___ DATA EXCERPT ___

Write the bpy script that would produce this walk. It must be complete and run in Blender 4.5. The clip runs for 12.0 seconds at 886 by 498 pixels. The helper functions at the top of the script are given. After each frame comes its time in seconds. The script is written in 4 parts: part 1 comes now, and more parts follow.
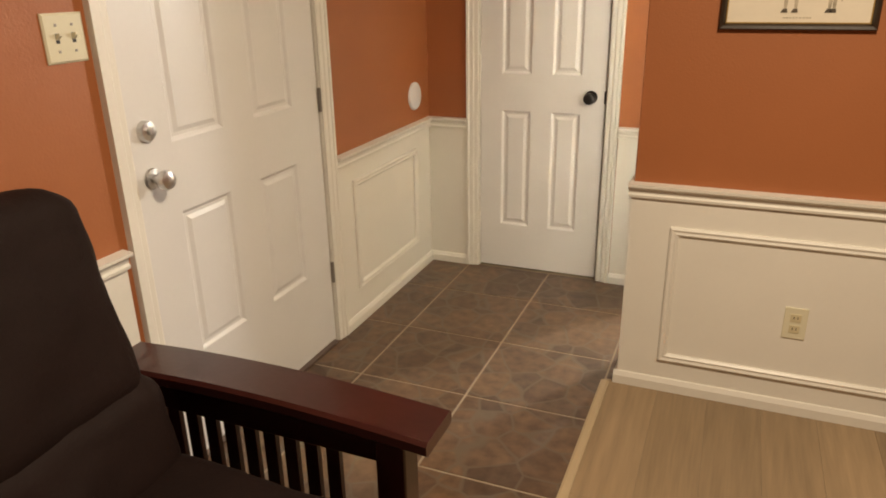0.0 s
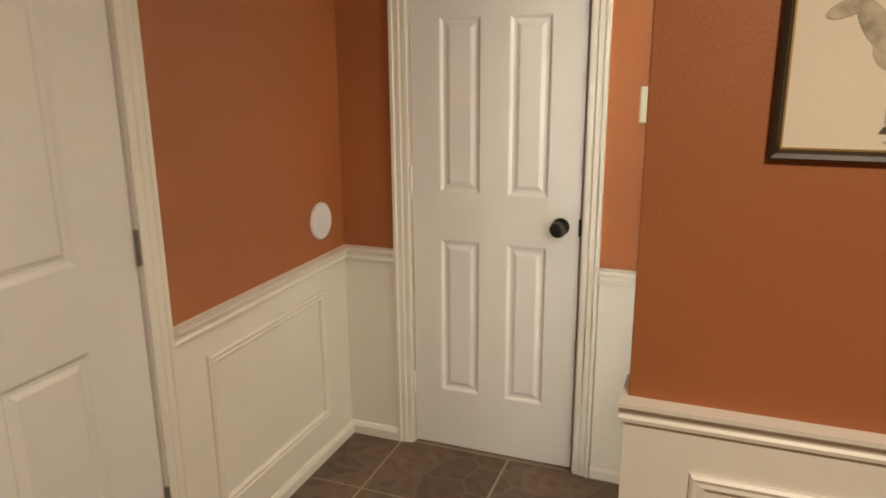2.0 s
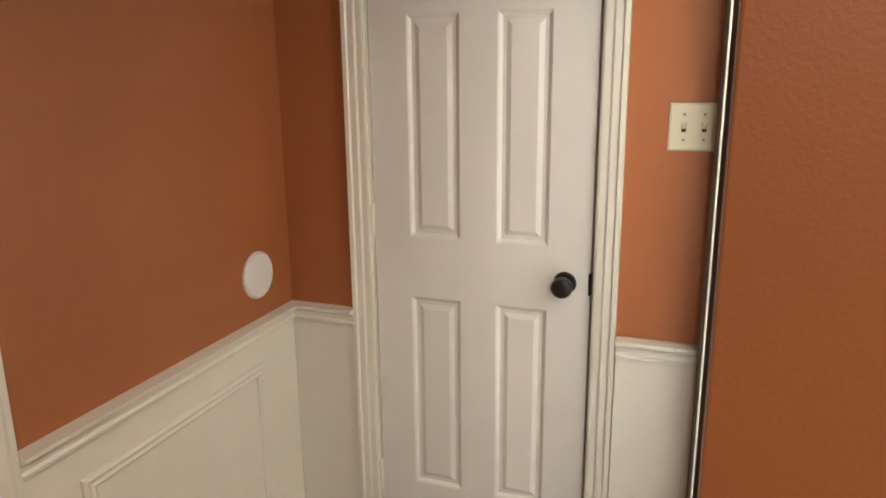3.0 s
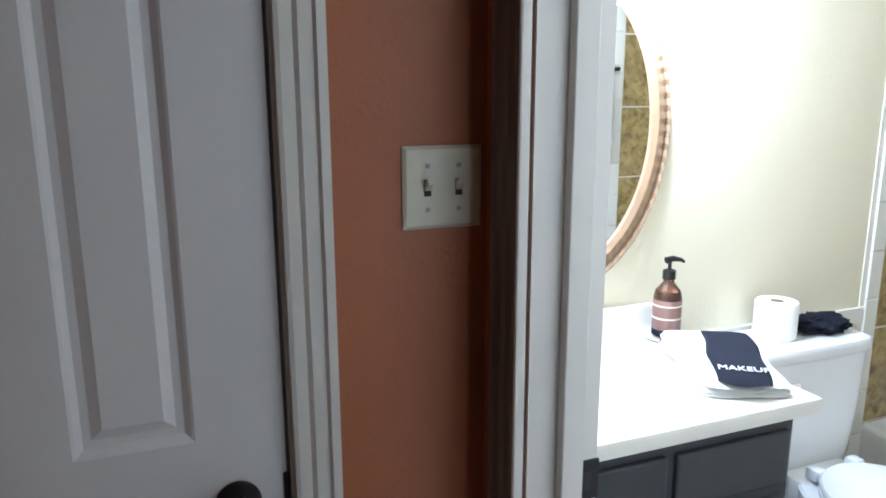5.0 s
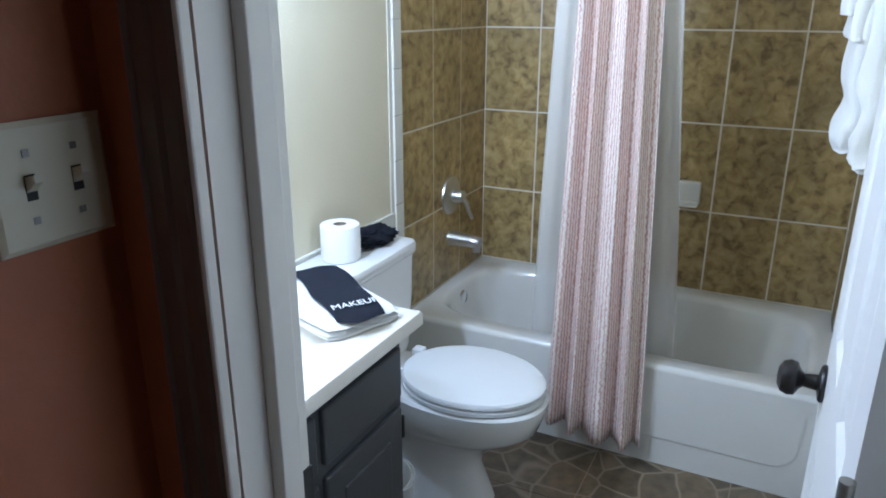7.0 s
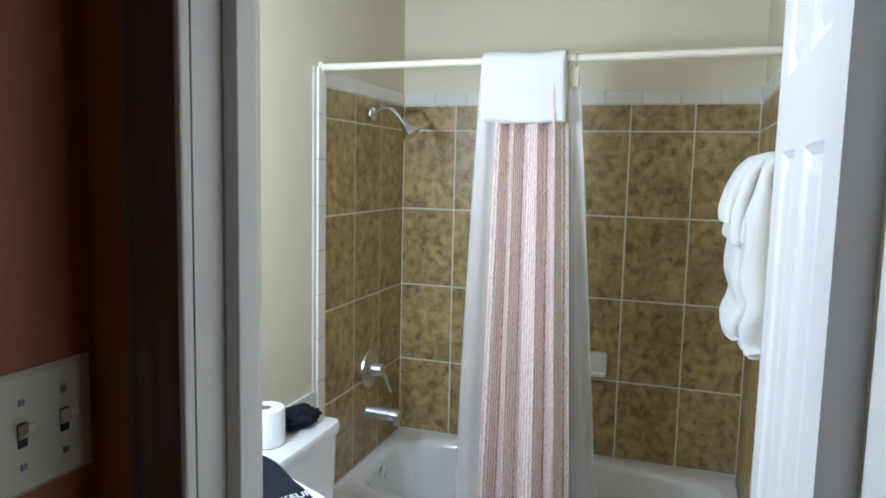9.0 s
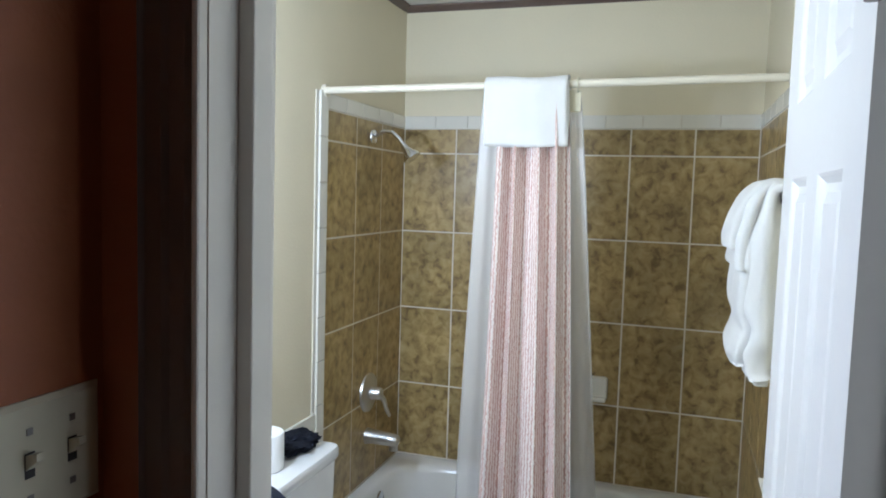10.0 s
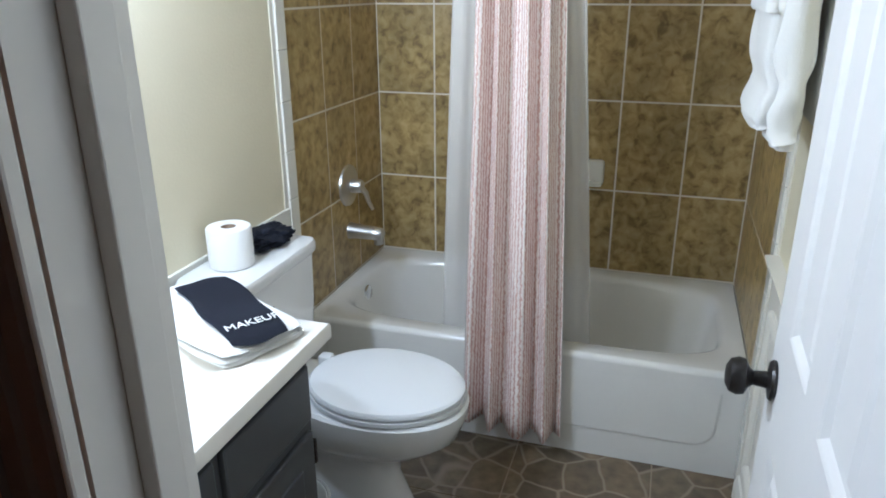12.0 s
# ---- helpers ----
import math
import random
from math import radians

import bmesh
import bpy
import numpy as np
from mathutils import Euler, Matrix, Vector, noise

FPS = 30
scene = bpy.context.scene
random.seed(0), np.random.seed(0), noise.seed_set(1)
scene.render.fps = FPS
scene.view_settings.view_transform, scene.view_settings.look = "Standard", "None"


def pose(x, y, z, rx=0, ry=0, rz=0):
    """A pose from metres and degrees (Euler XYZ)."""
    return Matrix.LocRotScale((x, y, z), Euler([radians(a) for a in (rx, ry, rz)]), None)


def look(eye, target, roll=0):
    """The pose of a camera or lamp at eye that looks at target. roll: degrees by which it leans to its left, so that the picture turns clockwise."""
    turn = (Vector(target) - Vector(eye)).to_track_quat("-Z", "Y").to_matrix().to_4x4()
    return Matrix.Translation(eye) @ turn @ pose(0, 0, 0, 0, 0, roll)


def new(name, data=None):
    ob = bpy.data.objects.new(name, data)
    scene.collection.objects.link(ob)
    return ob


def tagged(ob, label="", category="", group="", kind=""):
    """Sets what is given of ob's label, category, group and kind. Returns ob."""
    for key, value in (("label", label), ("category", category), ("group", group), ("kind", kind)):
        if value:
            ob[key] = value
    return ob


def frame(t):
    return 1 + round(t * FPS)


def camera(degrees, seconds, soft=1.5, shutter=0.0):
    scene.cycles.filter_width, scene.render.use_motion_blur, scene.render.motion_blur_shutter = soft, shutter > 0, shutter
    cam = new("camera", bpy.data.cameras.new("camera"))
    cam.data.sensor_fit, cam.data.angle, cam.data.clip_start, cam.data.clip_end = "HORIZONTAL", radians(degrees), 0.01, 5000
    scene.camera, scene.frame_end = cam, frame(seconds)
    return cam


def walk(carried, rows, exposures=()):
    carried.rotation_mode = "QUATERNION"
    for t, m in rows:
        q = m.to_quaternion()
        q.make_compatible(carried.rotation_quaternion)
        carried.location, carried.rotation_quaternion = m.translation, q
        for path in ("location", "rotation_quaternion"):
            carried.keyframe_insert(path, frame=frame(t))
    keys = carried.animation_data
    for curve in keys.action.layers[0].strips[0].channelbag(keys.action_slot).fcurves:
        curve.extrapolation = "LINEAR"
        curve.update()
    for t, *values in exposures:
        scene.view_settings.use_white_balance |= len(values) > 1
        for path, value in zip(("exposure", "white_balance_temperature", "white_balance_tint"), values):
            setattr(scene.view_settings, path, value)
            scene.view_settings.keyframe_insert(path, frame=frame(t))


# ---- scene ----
cam = camera(63.9, 12.0, soft=1.8)
PATH = [
    (0, (-0.001, 0.107, 1.47), (-0.72, 1.833, 0.759), -1.0),
    (0.5, (-0.083, 0.324, 1.47), (-0.654, 2.129, 0.824), -0.8),
    (1, (-0.125, 0.606, 1.48), (-0.603, 2.451, 0.873), -2.1),
    (1.5, (-0.105, 0.879, 1.486), (-0.675, 2.716, 0.936), 0.3),
    (2, (-0.172, 1.158, 1.482), (-0.867, 2.963, 0.974), -0.4),
    (2.5, (-0.288, 1.424, 1.492), (-1.001, 3.233, 1.024), -0.8),
    (2.7, (-0.292, 1.548, 1.488), (-1.019, 3.347, 1.003), -0.8),
    (4.3, (-0.673, 2.276, 1.455), (-0.489, 4.224, 1.041), -0.0),
    (4.5, (-0.683, 2.395, 1.46), (-0.369, 4.323, 1.033), -0.6),
    (4.6, (-0.685, 2.455, 1.457), (-0.244, 4.363, 1.049), -1.2),
    (5, (-0.711, 2.615, 1.469), (0.008, 4.434, 1.051), -0.2),
    (5.5, (-0.78, 2.765, 1.477), (0.426, 4.289, 1.004), -0.7),
    (6, (-0.789, 2.849, 1.483), (0.682, 4.085, 0.926), 0.1),
    (6.5, (-0.737, 2.86, 1.482), (0.807, 3.976, 0.874), 0.8),
    (7, (-0.757, 2.931, 1.497), (0.941, 3.769, 0.853), 0.1),
    (8.8, (-0.839, 2.978, 1.573), (1.042, 3.598, 1.292), 1.3),
    (9, (-0.84, 2.971, 1.592), (1.046, 3.599, 1.373), 1.3),
    (9.5, (-0.842, 2.979, 1.601), (1.053, 3.606, 1.463), 1.5),
    (10, (-0.839, 2.994, 1.596), (1.057, 3.612, 1.438), 1.7),
    (10.5, (-0.835, 3.008, 1.575), (1.057, 3.61, 1.331), 1.8),
    (11, (-0.814, 3.02, 1.544), (1.06, 3.604, 1.162), 1.4),
    (11.5, (-0.748, 3.024, 1.508), (1.096, 3.574, 0.963), 1.2),
    (12, (-0.618, 3.025, 1.483), (1.173, 3.583, 0.789), -0.2),
]
EXPOSURES = [(0.0, 1.66, 6250, 10), (1.5, 1.52, 6100, 10), (2.5, 1.5, 5900, 10), (4.3, 1.0, 4850, 10), (5.0, -0.02, 4500, 10), (5.5, -0.3, 4350, 10), (6.0, -0.55, 4300, 10), (7.0, -0.75, 4300, 10), (9.0, -0.87, 4550, 10), (10.5, -0.87, 4600, 10), (12.0, -0.78, 4600, 10)]
walk(cam, [(t, look(eye, target, roll)) for t, eye, target, roll in PATH], EXPOSURES)

# ---- light ----
world = bpy.data.worlds.new("world")
scene.world = world
world.use_nodes = True
world.node_tree.nodes["Background"].inputs["Color"].default_value = (0.6, 0.7, 0.9, 1)
world.node_tree.nodes["Background"].inputs["Strength"].default_value = 0.05


def lamp(name, kind, energy, color, m, **kw):
    data = bpy.data.lights.new(name, kind)
    data.energy, data.color = energy, color
    if kind == "POINT":
        data.shadow_soft_size = kw["radius"]
    else:
        data.shape, data.size = "DISK", kw["size"]
    ob = new(name, data)
    ob.matrix_world = m
    return ob


BATH_WHITE = (1.0, 0.95, 0.88)
LIVING_WARM = (1.0, 0.8, 0.56)
BULBS = [-0.01, 0.41]
for bx in BULBS:
    lamp("bulb_light", "POINT", 28.5, BATH_WHITE, pose(bx, 4.06, 1.745), radius=0.03)
# Added warm lamp, out of view, to light the living room and entry.
lamp("added_living_light", "AREA", 17.0, LIVING_WARM, pose(0.3, 1.0, 2.33), size=0.34)


# ---- materials ----
def mat(name, color, rough=0.5, metal=0.0, vary=0.08, scale=6.0, grain=60.0, bump=0.1, dist=0.002, coat=0.0, rand=0.0):
    """Two scales of colour variation and a fine relief."""
    m = bpy.data.materials.new(name)
    m.use_nodes = True
    nt = m.node_tree
    b = nt.nodes["Principled BSDF"]
    b.inputs["Roughness"].default_value, b.inputs["Metallic"].default_value = rough, metal
    b.inputs["Coat Weight"].default_value = coat
    tc = nt.nodes.new("ShaderNodeTexCoord")
    big, fine = nt.nodes.new("ShaderNodeTexNoise"), nt.nodes.new("ShaderNodeTexNoise")
    big.inputs["Scale"].default_value, fine.inputs["Scale"].default_value = scale, grain
    big.inputs["Detail"].default_value = 4
    add = nt.nodes.new("ShaderNodeMath")
    add.operation = "MULTIPLY_ADD"
    add.inputs[1].default_value = 0.35
    for n in (big, fine):
        nt.links.new(tc.outputs["Object"], n.inputs["Vector"])
    nt.links.new(fine.outputs["Fac"], add.inputs[0])
    nt.links.new(big.outputs["Fac"], add.inputs[2])
    ramp = nt.nodes.new("ShaderNodeMapRange")
    ramp.inputs["From Min"].default_value, ramp.inputs["From Max"].default_value = 0.3, 1.05
    ramp.inputs["To Min"].default_value, ramp.inputs["To Max"].default_value = 1 - vary, 1 + vary
    nt.links.new(add.outputs[0], ramp.inputs["Value"])
    hsv = nt.nodes.new("ShaderNodeHueSaturation")
    hsv.inputs["Color"].default_value = (*color, 1)
    val = ramp.outputs["Result"]
    if rand:
        info = nt.nodes.new("ShaderNodeObjectInfo")
        r2 = nt.nodes.new("ShaderNodeMapRange")
        r2.inputs["To Min"].default_value, r2.inputs["To Max"].default_value = 1 - rand, 1 + rand
        nt.links.new(info.outputs["Random"], r2.inputs["Value"])
        mul = nt.nodes.new("ShaderNodeMath")
        mul.operation = "MULTIPLY"
        nt.links.new(val, mul.inputs[0])
        nt.links.new(r2.outputs["Result"], mul.inputs[1])
        val = mul.outputs[0]
    nt.links.new(val, hsv.inputs["Value"])
    nt.links.new(hsv.outputs["Color"], b.inputs["Base Color"])
    bp = nt.nodes.new("ShaderNodeBump")
    bp.inputs["Strength"].default_value, bp.inputs["Distance"].default_value = bump, dist
    nt.links.new(fine.outputs["Fac"], bp.inputs["Height"])
    nt.links.new(bp.outputs["Normal"], b.inputs["Normal"])
    return m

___

EXERCISE — Transcribe the lines beginning at the one that contains "import bmesh" and ending at the one that contains "pose from metres", with nothing added or left out.

ANSWER TO THIS PROBLEM —
import bmesh
import bpy
import numpy as np
from mathutils import Euler, Matrix, Vector, noise

FPS = 30
scene = bpy.context.scene
random.seed(0), np.random.seed(0), noise.seed_set(1)
scene.render.fps = FPS
scene.view_settings.view_transform, scene.view_settings.look = "Standard", "None"


def pose(x, y, z, rx=0, ry=0, rz=0):
    """A pose from metres and degrees (Euler XYZ)."""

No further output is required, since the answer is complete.